FAITH AND SPIRITUALITY
My faith lies deeply in the Universe, Mother Nature, and the unexplainable, unseen energy that I believe surrounds us everywhere we go. I rolled out of bed quite late yesterday morning with the intent of driving a few hours southeast to the Salton Sea and Slab City. I arrived at a deserted beach town many miles later called Bombay Beach around two-thirty in the afternoon. A couple of other tourists and a small film crew were taking photographs on the dirty, stinky, littered shore. The fishy sewage stench wasn’t going to deter me from the literal shipwrecked scene. An old, abandoned, wooden boat covered in graffiti sat far from the water on concrete slabs.
My imagination ran wild. Whose boat was this? How long has it been here? I wanted to know all about the history of this boat. What I know is Bombay Beach is about 223 feet below sea level making it the lowest community in America, and it’s located on the southern tip of the San Andreas Fault. The town seemed more like a ghost town than a community. The gutted buildings and ruins appeared to outweigh the inhabited homes and businesses. The town resembled a post-apocalyptic world or at least what they show us in television and movies.
OFF THE BEATEN PATH IN BOMBAY BEACH, CALIFORNIA
There was an opera house building painted in a bright, turquoise paint with pretty, white script reading, “Bombay Beach Opera House.” Down the road a few yards, a drive-in theater with a retro sign out front enticed my senses. It was more walk-in and marvel at the rusted car remnants parked in a junkyard facing the white side of a trailer truck serving as the screen. This place was clearly for the photographer, artist, or traveler that gets their kicks from off-the-beaten-path destinations. I’m talking places you’re not going to read about in a top ten must-see list anytime soon.
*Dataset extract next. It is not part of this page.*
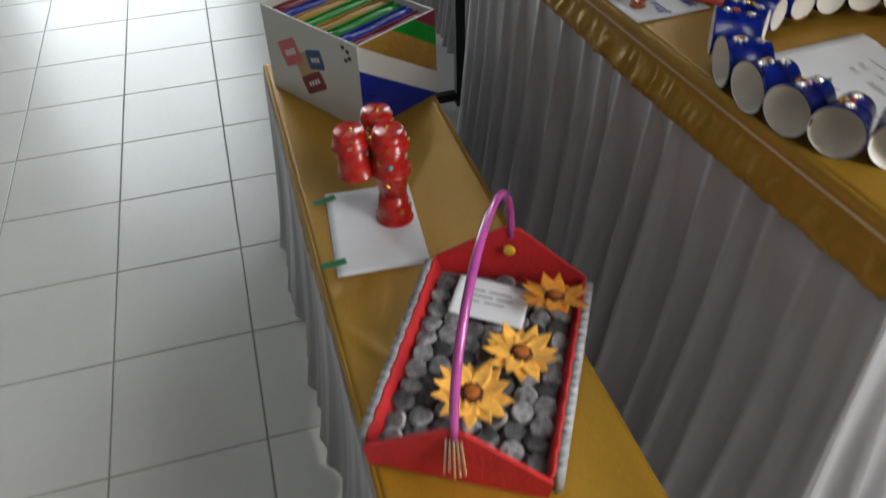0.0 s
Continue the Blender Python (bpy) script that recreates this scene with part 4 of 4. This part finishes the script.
DOWN = pose(0, 0, 0, 180, 0, 0)
red_cup(pose(0, 0, 0.0492) @ DOWN)
red_cup(pose(0, 0, 0.0505))
# three columns of a whole and a cut-down upturned cup each, glued side by side on the stem
for x, y, z, tx, ty in ((0.004, 0.0, 0.141, 0, 3), (-0.022, -0.052, 0.137, 5, -2), (-0.056, -0.002, 0.139, -2, -5)):
    for k in range(2):
        red_cup(pose(x, y, z) @ pose(0, 0, 0, tx, ty, 0) @ pose(0, 0, 0.026 * k) @ Matrix.Diagonal((1, 1, 1 - 0.44 * k, 1)) @ DOWN, 8)
bm = bmesh.new()
ball(bm, (0, 0, 0), 0.004, sub=2)
part("bead", bm, BEADS["aqua"].materials[0], tower, "small aqua bead", smooth=True).location = (0.030, -0.008, 0.115)


# ---- basket with paper rolls and sunflowers ----
REDFELT = paint("red_felt", (0.58, 0.02, 0.025), 0.75, vary=0.15, scale=30, bump=0.3, bump_scale=200)
NEWS = paint("grey_newsprint", (0.34, 0.34, 0.36), 0.85, vary=0.55, scale=120, fine=500, bump=0.3, island=0.35)
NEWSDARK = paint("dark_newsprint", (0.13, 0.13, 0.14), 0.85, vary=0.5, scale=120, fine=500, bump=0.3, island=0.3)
PURPLE = paint("purple_ribbon", (0.48, 0.08, 0.36), 0.22, vary=0.25, scale=30, coat=0.5)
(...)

I thoroughly enjoyed it.
But, perhaps, the most striking part of my rendezvous with the Salton Sea and Bombay Beach lied in that abandoned boat I mentioned earlier. On the side of the helm, POETRY BY BOOTS had spray-painted the words, “INVEST LOVE IN THE ONES WHO STAY.” I always iterate that there is no such thing as coincidence.
“INVEST LOVE IN THE ONES WHO STAY.”
I didn’t happen to day-trip it to Bombay Beach this weekend. I didn’t coincidentally decide to turn off at Bombay Beach instead of the handful of other beaches that dotted the eastern shore of the largest lake in the forty-eight contiguous United States. The Universe wanted me to see this message. It wanted to remind me what I may already know in my mind, but need to feel in my heart.